The Celestial Lightshow
The stars in the sky seem unexciting to many. Yet the universe contains more than meets the eye, at least the naked eye. A celestial lightshow is taking place about which you may be unaware.
Some of us look up at the night sky and marvel at the vastness of the universe. Yet many, perhaps most, people today never consciously look at the stars. They’re like a person living in a glass house that refuses to look outside. Some, like a shut-in agoraphobic, may fear the unknown and seemingly limitless expanse around us. Most of us though are just apathetic, seeing nothing of interest when we look at the stars. We see uniform pinpricks of white light and dismiss the universe as cold and unexciting.
Have you ever been enthralled by the dancing flames of a wood fire, thrilled by a fireworks display, or dazzled by a laser light show? All of these pale into insignificance when compared to the celestial light show going on around us. We see pinpricks of white light, yet this is only because the stars are so far away and we see so little light from them. In actuality, the stars vary in both size and color. As the website Enchanted Learning (www.enchantedlearning.com) explains, white dwarf stars can be the size of the earth. Other stars are much bigger. For example, by conservative estimates, the star Betelgeuse is 250 million miles in diameter. If it sat where our sun sits, it would engulf the solar system out to mars and the earth would be inside the sun. As the Sloan Digital Sky Survey discusses, the stars also range in color, from white, bluish-white, and yellow to orange, orange-red, and deep red.
Even our own sun is impressive. Although we’re 93 million miles away, you know that if you stare at the sun for a few minutes your eyes will water and if you stand in the sun for a few hours your skin will burn. Yet it may surprise you to learn that the energy we receive from our sun is only about 5 parts in a trillion. This is still 100,000 times the energy used by the world’s industries. The total energy the sun generates in a single second is more than man has used throughout his entire history. To put it another way, the total energy generated by the sun in a single second would be enough to power a 1,000 watt electric heater for 10,000 trillion years. To generate this energy, it burns 655 million tons of hydrogen every second. Yet, scientists say that in ten billion years it will have only decreased in size by about one percent.

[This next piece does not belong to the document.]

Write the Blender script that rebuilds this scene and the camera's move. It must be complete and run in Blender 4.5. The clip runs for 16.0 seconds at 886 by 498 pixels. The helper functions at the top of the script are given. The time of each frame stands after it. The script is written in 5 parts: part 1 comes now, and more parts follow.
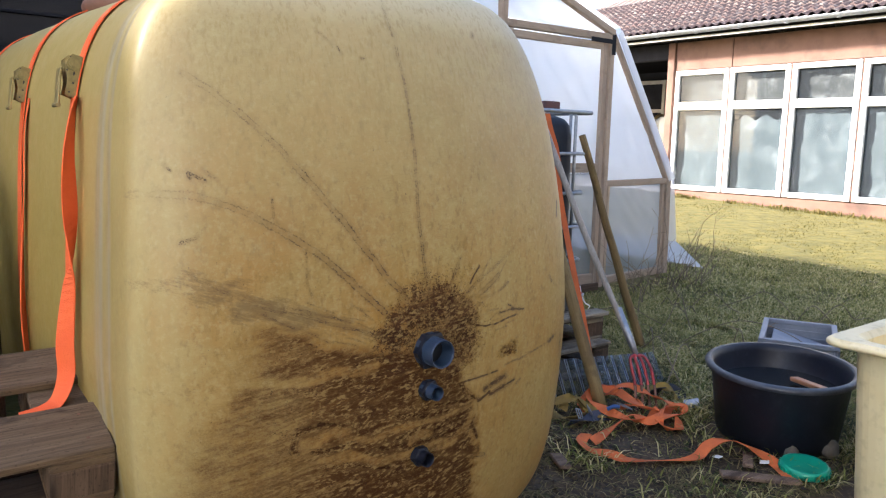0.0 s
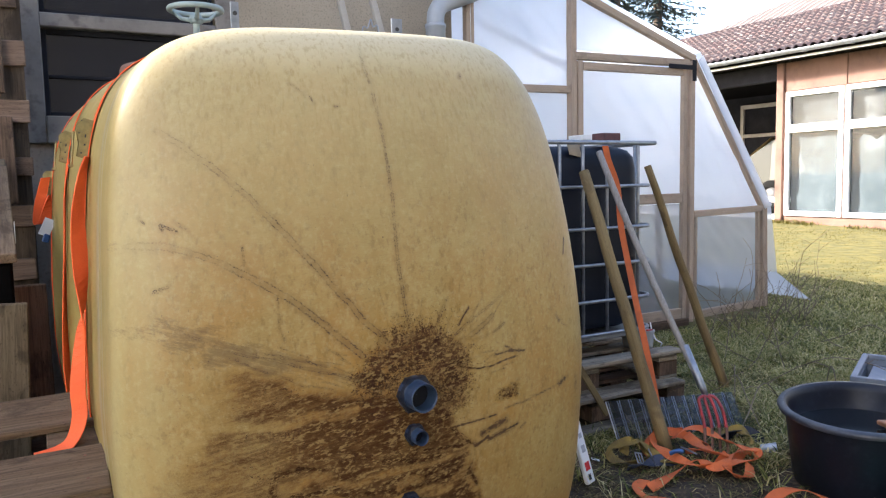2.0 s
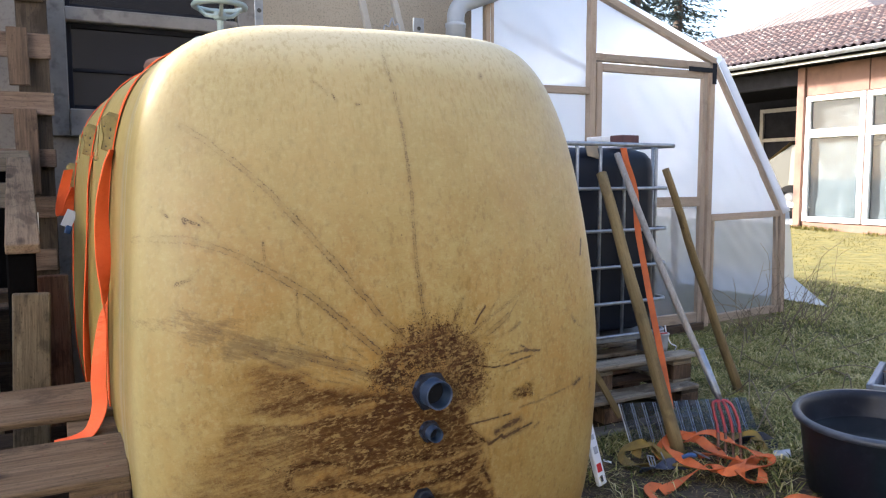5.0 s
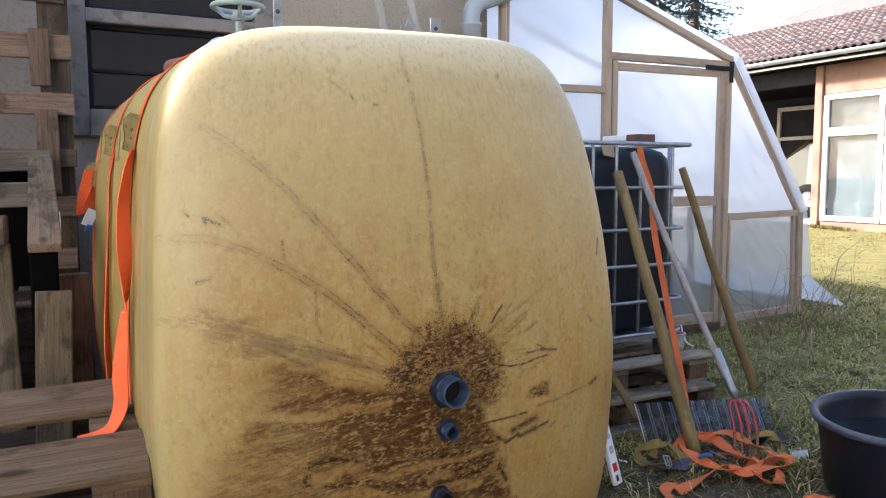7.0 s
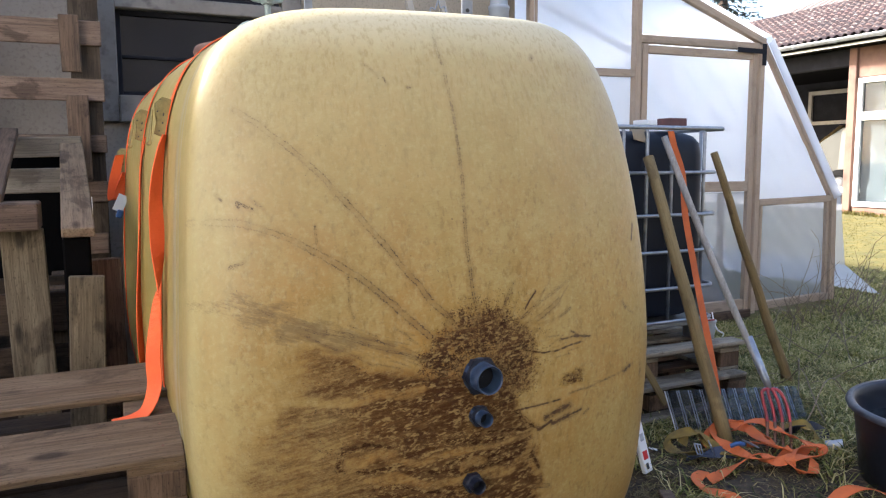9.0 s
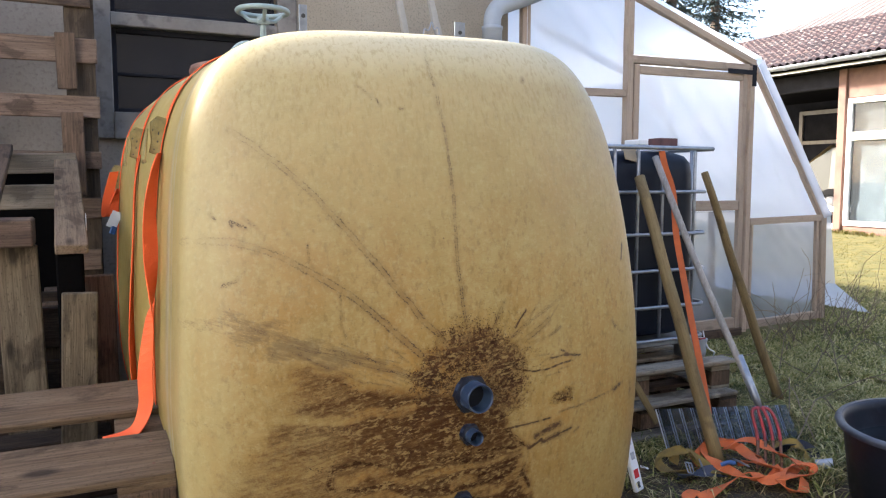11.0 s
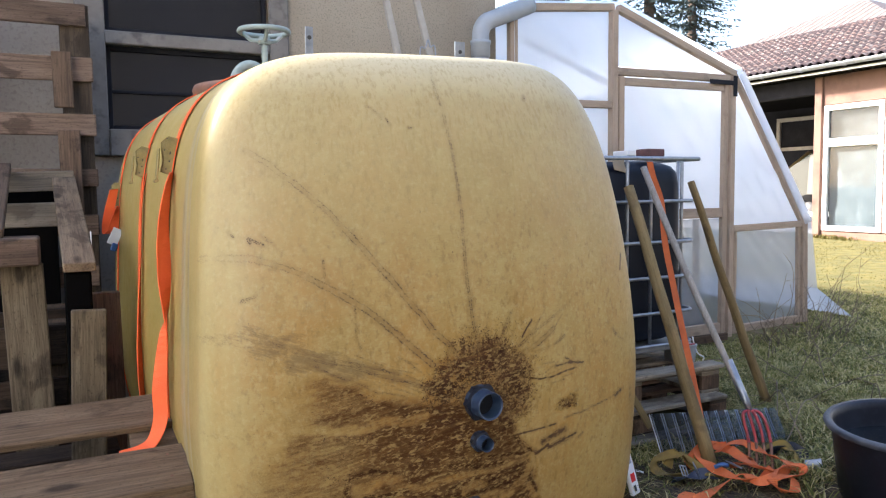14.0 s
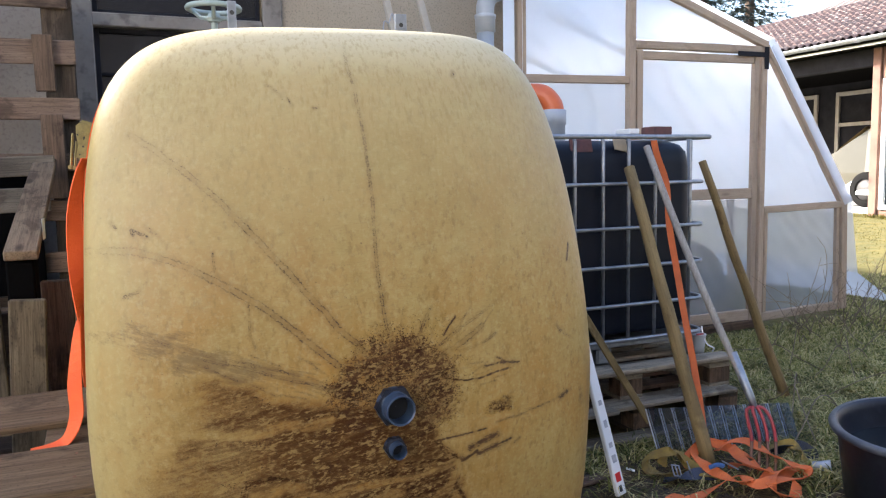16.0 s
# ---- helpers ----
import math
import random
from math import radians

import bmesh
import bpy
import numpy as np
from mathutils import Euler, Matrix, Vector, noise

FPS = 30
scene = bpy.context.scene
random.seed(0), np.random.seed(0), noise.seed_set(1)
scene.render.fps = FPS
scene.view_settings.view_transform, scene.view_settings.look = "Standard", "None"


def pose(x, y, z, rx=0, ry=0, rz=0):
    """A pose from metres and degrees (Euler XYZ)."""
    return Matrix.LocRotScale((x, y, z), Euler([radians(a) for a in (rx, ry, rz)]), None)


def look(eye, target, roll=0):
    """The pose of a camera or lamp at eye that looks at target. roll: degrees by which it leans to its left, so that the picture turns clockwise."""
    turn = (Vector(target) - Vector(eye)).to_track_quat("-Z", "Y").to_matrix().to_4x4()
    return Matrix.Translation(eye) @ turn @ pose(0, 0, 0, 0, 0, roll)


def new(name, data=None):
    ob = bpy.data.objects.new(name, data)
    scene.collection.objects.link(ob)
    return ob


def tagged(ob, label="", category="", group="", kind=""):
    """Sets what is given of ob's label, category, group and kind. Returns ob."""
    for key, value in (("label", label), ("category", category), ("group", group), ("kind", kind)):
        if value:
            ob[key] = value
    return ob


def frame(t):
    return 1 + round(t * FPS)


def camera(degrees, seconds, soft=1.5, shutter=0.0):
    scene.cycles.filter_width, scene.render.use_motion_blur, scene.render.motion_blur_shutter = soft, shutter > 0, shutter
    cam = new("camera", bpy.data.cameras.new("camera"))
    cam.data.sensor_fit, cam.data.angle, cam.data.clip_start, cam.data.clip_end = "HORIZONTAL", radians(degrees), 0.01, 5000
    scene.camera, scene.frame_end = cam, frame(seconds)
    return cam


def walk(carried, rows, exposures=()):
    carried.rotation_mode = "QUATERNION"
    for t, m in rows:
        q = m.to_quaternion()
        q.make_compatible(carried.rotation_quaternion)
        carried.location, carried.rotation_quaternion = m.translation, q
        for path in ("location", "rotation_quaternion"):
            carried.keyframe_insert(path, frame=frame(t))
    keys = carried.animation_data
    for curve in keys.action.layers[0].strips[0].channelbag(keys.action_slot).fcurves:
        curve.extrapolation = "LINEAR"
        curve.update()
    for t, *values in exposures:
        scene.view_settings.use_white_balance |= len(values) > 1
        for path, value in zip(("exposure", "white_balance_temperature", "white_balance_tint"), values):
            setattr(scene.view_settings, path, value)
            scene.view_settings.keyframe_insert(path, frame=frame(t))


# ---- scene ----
cam = camera(61.2, 16.0, soft=1.2)
PATH = [
    (0, (0.644, 0.628, 1.249), (1.87, 2.183, 0.968), 1.4),
    (0.5, (0.777, 0.549, 1.27), (1.876, 2.206, 1.063), 0.4),
    (1, (0.899, 0.503, 1.265), (1.853, 2.249, 1.059), -1.5),
    (1.5, (0.919, 0.494, 1.265), (1.912, 2.221, 1.089), -1.0),
    (2, (0.916, 0.466, 1.26), (1.886, 2.205, 1.075), -1.2),
    (2.5, (0.909, 0.457, 1.255), (1.864, 2.201, 1.043), -1.0),
    (3, (0.899, 0.451, 1.255), (1.838, 2.205, 1.047), -0.7),
    (5.5, (0.903, 0.461, 1.262), (1.841, 2.218, 1.085), -0.2),
    (6, (0.901, 0.447, 1.263), (1.845, 2.202, 1.098), -0.5),
    (6.5, (0.899, 0.445, 1.264), (1.838, 2.203, 1.104), -0.5),
    (7, (0.892, 0.454, 1.262), (1.795, 2.229, 1.072), -0.2),
    (7.5, (0.881, 0.475, 1.256), (1.778, 2.251, 1.051), -0.1),
    (8, (0.875, 0.475, 1.254), (1.764, 2.253, 1.034), -0.0),
    (8.5, (0.876, 0.479, 1.254), (1.731, 2.272, 1.022), -0.0),
    (9, (0.881, 0.483, 1.257), (1.726, 2.281, 1.031), -0.3),
    (9.5, (0.88, 0.48, 1.261), (1.754, 2.268, 1.065), -0.2),
    (12, (0.878, 0.46, 1.266), (1.729, 2.261, 1.086), 0.2),
    (12.5, (0.886, 0.46, 1.267), (1.727, 2.265, 1.085), 0.0),
    (13, (0.884, 0.449, 1.268), (1.718, 2.258, 1.089), -0.3),
    (13.5, (0.868, 0.446, 1.277), (1.706, 2.253, 1.092), -0.4),
    (14, (0.794, 0.437, 1.28), (1.7, 2.213, 1.123), -0.7),
    (14.5, (0.744, 0.444, 1.271), (1.689, 2.189, 1.024), 0.3),
    (15, (0.852, 0.4, 1.266), (1.69, 2.204, 1.053), -1.4),
    (15.5, (1.054, 0.361, 1.282), (1.828, 2.193, 1.075), -0.5),
    (16, (1.155, 0.435, 1.288), (1.924, 2.269, 1.079), -1.1),
]
walk(cam, [(t, look(eye, target, roll)) for t, eye, target, roll in PATH], [(0, 2.68, 6450, 14), (1, 2.7, 6450, 14), (2.2, 2.78, 6450, 14), (5.5, 2.86, 6450, 14), (16, 2.86, 6450, 14)])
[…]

If the stars still seem unexciting, remember that our sun is only an average size star, out of perhaps 100 billion in our galaxy alone, with billions of other galaxies, each with billions of stars.
If that is still not enough, remember that our eyes see only a small fraction of the energy given off by these stars. If we could see a broader spectrum of light than we do, colors deeper than the deep violet of a pansy, into the ultraviolet and beyond, and redder than the red of a ruby, into the infrared and beyond, we would see an even greater light show.

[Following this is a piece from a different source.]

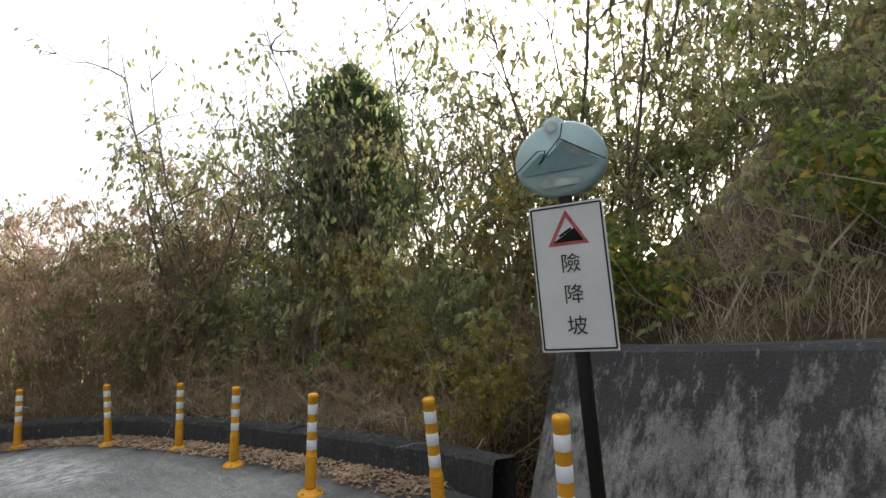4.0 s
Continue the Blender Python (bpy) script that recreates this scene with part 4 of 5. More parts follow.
def sprays(starts, ends, count, rng, scatter):
    """Places and ways of leaves strung along twigs, thicker towards the tip and drooping with it."""
    i = rng.integers(0, len(starts), count)
    t = rng.random(count) ** 0.7
    w = ends[i] - starts[i]
    far = np.linalg.norm(w, axis=1)[:, None] + 1e-9
    at = starts[i] + w * t[:, None] + rng.normal(0, scatter, (count, 3))
    at[:, 2] -= 0.25 * far[:, 0] * t * t
    way = w / far * 0.5 + np.array((0, 0, -0.35))
    return at, way


def woody(seed, height, stems, spread, limbs, twigs, lean=0.25, radius=0.02, wander=0.25):
    """Stems that fork into limbs and twigs. Returns tube lists and the twig points where leaves sit."""
    rng = np.random.default_rng(seed)
    verts, faces, tips = [], [], []
    for _ in range(stems):
        az = rng.uniform(0, 2 * math.pi)
        base = np.array([rng.normal(0, spread * 0.15), rng.normal(0, spread * 0.15), -0.15])
        way = np.array([math.cos(az) * lean * rng.uniform(0.3, 1.3), math.sin(az) * lean * rng.uniform(0.3, 1.3), 1.0])
        h = height * rng.uniform(0.65, 1.0)
        pts, p = [base], base
        for k in range(6):
            way = way + rng.normal(0, wander * 0.35, 3) * (1, 1, 0.3)
            p = p + way / np.linalg.norm(way) * h / 6
            pts.append(p)
        r = radius * h / height
        tube_lists(pts, [r * (1 - 0.13 * k) for k in range(7)], 5, verts, faces)
        for _ in range(limbs):
            k = rng.uniform(1.6, 5.9)
            i = int(k)
            q = pts[i] + (pts[i + 1] - pts[i]) * (k - i)
            a2 = rng.uniform(0, 2 * math.pi)
            w2 = np.array([math.cos(a2), math.sin(a2), rng.uniform(0.3, 1.1)])
            l2 = spread * rng.uniform(0.35, 0.8) * (1.15 - 0.12 * k)
            lp = [q]
            for j in range(4):
                w2 = w2 + rng.normal(0, 0.25, 3)
                lp.append(lp[-1] + w2 / np.linalg.norm(w2) * l2 / 4)
            tube_lists(lp, [r * 0.45 * (1 - 0.2 * j) for j in range(5)], 4, verts, faces)
            for _ in range(twigs):
                j = rng.integers(1, 5)
                w3 = rng.normal(0, 1, 3) + w2 * 0.6
                l3 = spread * rng.uniform(0.12, 0.35)
                e = lp[j] + w3 / np.linalg.norm(w3) * l3
                m = (lp[j] + e) / 2 + rng.normal(0, 0.03, 3)
                tube_lists([lp[j], m, e], [r * 0.2, r * 0.15, r * 0.08], 3, verts, faces)
                tips.append(np.r_[lp[j], e])
    return verts, faces, np.array(tips), rng


SHRUBS = {}


def shrub(key, label, category, seed, height, stems, spread, limbs, twigs, leaves, length, width, droop, leaf_mat, bark, lean=0.25, radius=0.02, scatter=0.10, second=None, low=0.0):
    """Builds one plant; copies are made from it. second: a share of the leaves in another material."""
    root = empty(key, (0, 0, -200), label, category, key + " thicket")
    v, f, tips, rng = woody(seed, height, stems, spread, limbs, twigs, lean, radius)
    part("trunk", mesh_from("trunk", v, f, bark, None, True), None, root)
    tips = tips[tips[:, 5] > low * height]
    keep = rng.random(len(tips)) < 0.75
    tips = tips[keep]
    n2 = int(leaves * second[0]) if second else 0
    for count, mat, nm in ((leaves - n2, leaf_mat, "foliage"), (n2, second[1] if second else None, "seed_foliage")):
        if count:
            at, way = sprays(tips[:, :3], tips[:, 3:], count, rng, scatter)
            part(nm, leaves_mesh(nm, leaf_arrays(at, rng, length, width, droop, 0.25, way), mat), None, root)
    SHRUBS.setdefault(key, []).append(root)
    return root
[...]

Imagine seeing black holes, stars whose gravity is so great that even light can’t escape, and whose neighbor stars are slurped up, sending jets of plasma streaming across the sky with the energy of a hundred million stars.
We could see stars so small they could fit comfortably in Lake Tahoe, yet able to spin at 643 times per second with the accuracy of a stopwatch. We might see neutron stars, which are so dense that a teaspoonful of their tiny bodies weighs a billion tons, or see a solar cloud bigger than our solar system collapse in on itself.
Of course, you may not see these things in a brief glimpse at the night sky. Even a good telescope may not capture all there is to see. The gallery on Hubblesite (hubblesite.org) contains a gallery of impressive images that you might enjoy. In any case, even if you have no special interest in astronomy, don’t turn your back on the windows to the rest of the vast universe around us, dismissing it as unexciting. Instead, look at the stars. As you do, remember the celestial light show that we know is taking place there, and wonder about the light show that we have yet to discover.